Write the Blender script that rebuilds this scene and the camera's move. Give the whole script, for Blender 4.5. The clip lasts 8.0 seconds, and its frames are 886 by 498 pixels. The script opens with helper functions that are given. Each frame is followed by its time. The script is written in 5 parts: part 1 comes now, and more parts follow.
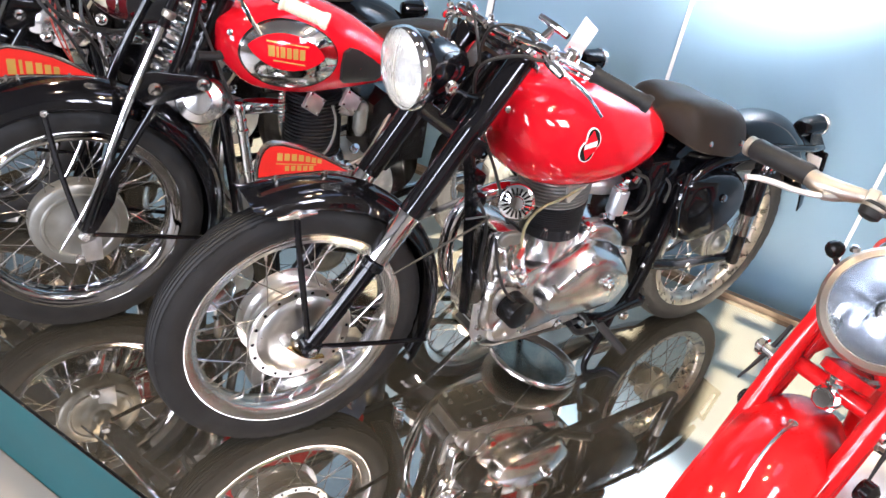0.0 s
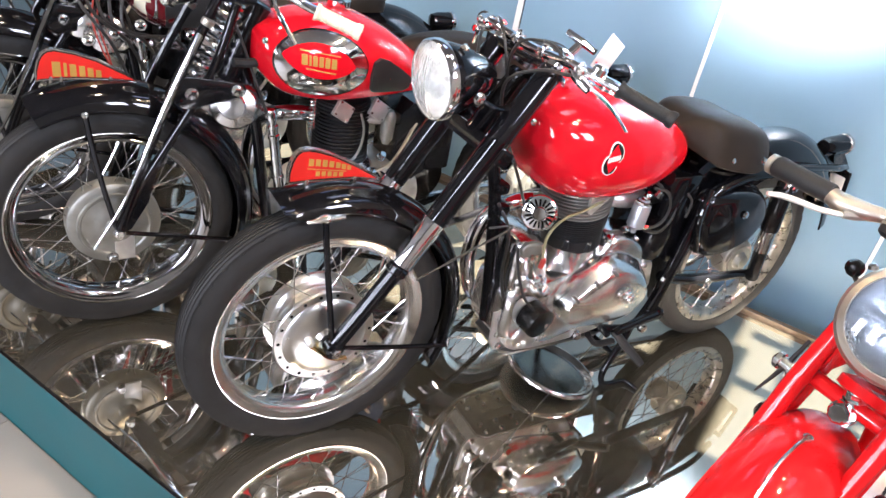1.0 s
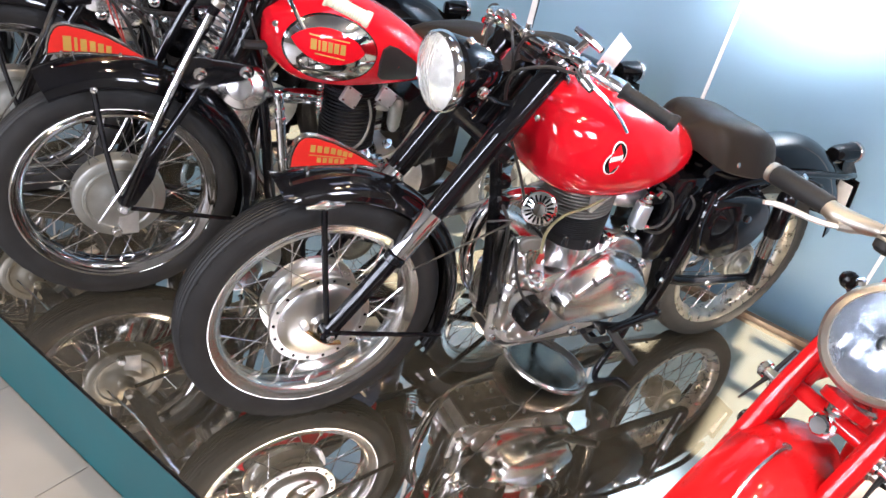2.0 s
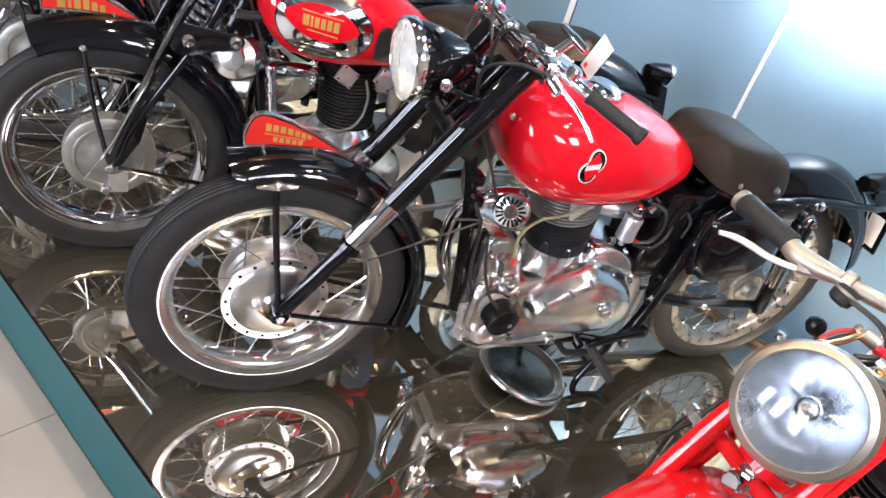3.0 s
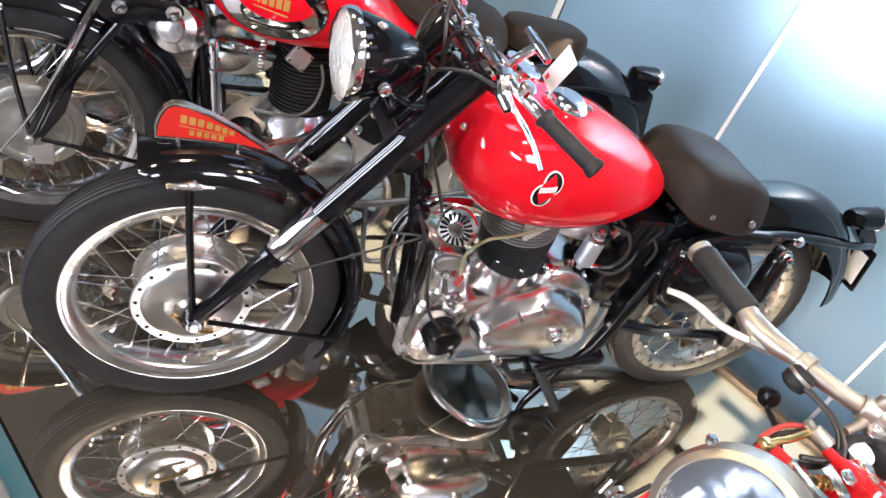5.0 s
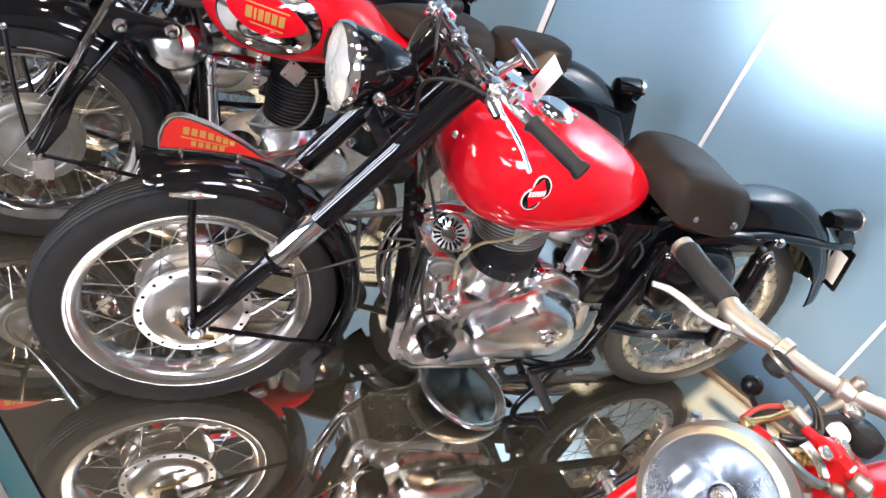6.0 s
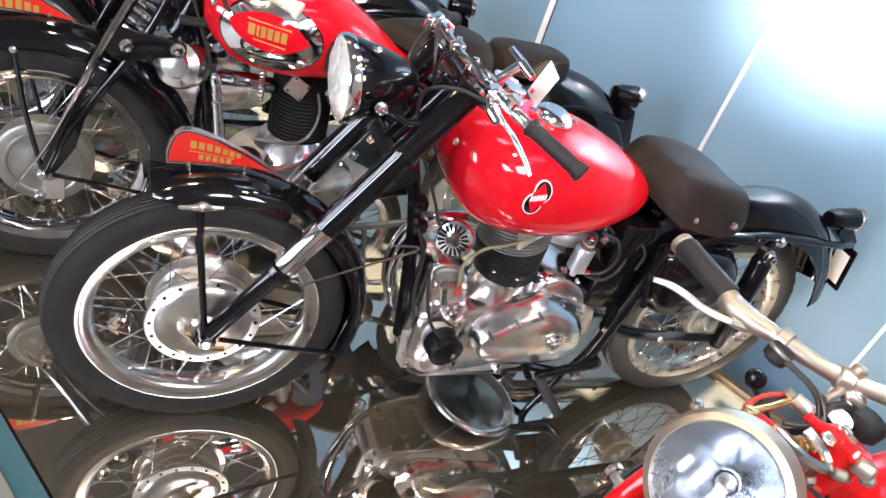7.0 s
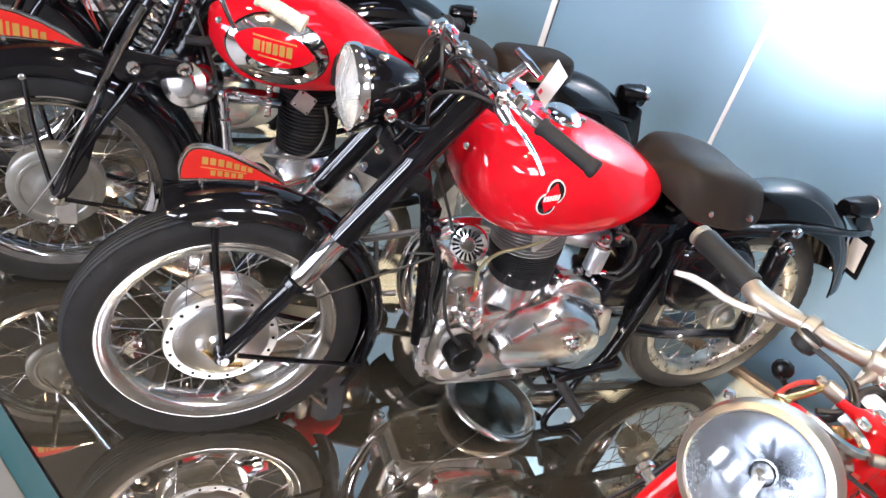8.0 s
--
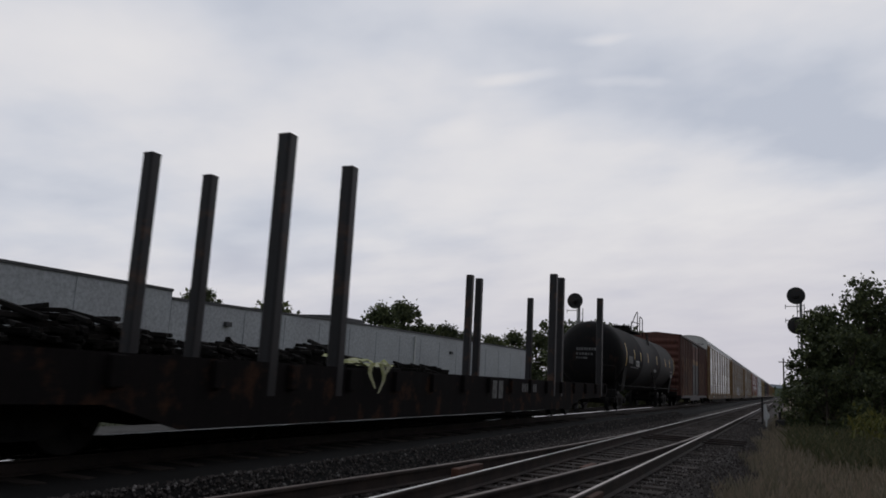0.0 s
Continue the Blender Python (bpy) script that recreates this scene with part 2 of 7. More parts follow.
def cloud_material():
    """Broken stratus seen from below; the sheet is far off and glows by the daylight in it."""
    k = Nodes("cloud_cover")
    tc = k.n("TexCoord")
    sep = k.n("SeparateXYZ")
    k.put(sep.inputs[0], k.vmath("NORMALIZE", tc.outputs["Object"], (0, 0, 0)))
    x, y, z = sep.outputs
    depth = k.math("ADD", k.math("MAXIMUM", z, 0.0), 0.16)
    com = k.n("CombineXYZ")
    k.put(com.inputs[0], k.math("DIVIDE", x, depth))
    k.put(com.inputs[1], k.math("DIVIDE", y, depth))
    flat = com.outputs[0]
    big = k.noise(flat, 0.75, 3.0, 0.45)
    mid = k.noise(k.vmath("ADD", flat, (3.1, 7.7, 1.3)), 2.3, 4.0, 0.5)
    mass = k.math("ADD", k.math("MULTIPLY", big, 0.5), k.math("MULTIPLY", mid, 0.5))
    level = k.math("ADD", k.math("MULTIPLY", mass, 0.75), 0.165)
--
**Your objective:** Retype, in the same exact form, the lines of the material above from the line holding "Continue the Blender" through the line holding "mass, 0.75), 0.165)".

**The response:**
Continue the Blender Python (bpy) script that recreates this scene with part 2 of 7. More parts follow.
def cloud_material():
    """Broken stratus seen from below; the sheet is far off and glows by the daylight in it."""
    k = Nodes("cloud_cover")
    tc = k.n("TexCoord")
    sep = k.n("SeparateXYZ")
    k.put(sep.inputs[0], k.vmath("NORMALIZE", tc.outputs["Object"], (0, 0, 0)))
    x, y, z = sep.outputs
    depth = k.math("ADD", k.math("MAXIMUM", z, 0.0), 0.16)
    com = k.n("CombineXYZ")
    k.put(com.inputs[0], k.math("DIVIDE", x, depth))
    k.put(com.inputs[1], k.math("DIVIDE", y, depth))
    flat = com.outputs[0]
    big = k.noise(flat, 0.75, 3.0, 0.45)
    mid = k.noise(k.vmath("ADD", flat, (3.1, 7.7, 1.3)), 2.3, 4.0, 0.5)
    mass = k.math("ADD", k.math("MULTIPLY", big, 0.5), k.math("MULTIPLY", mid, 0.5))
    level = k.math("ADD", k.math("MULTIPLY", mass, 0.75), 0.165)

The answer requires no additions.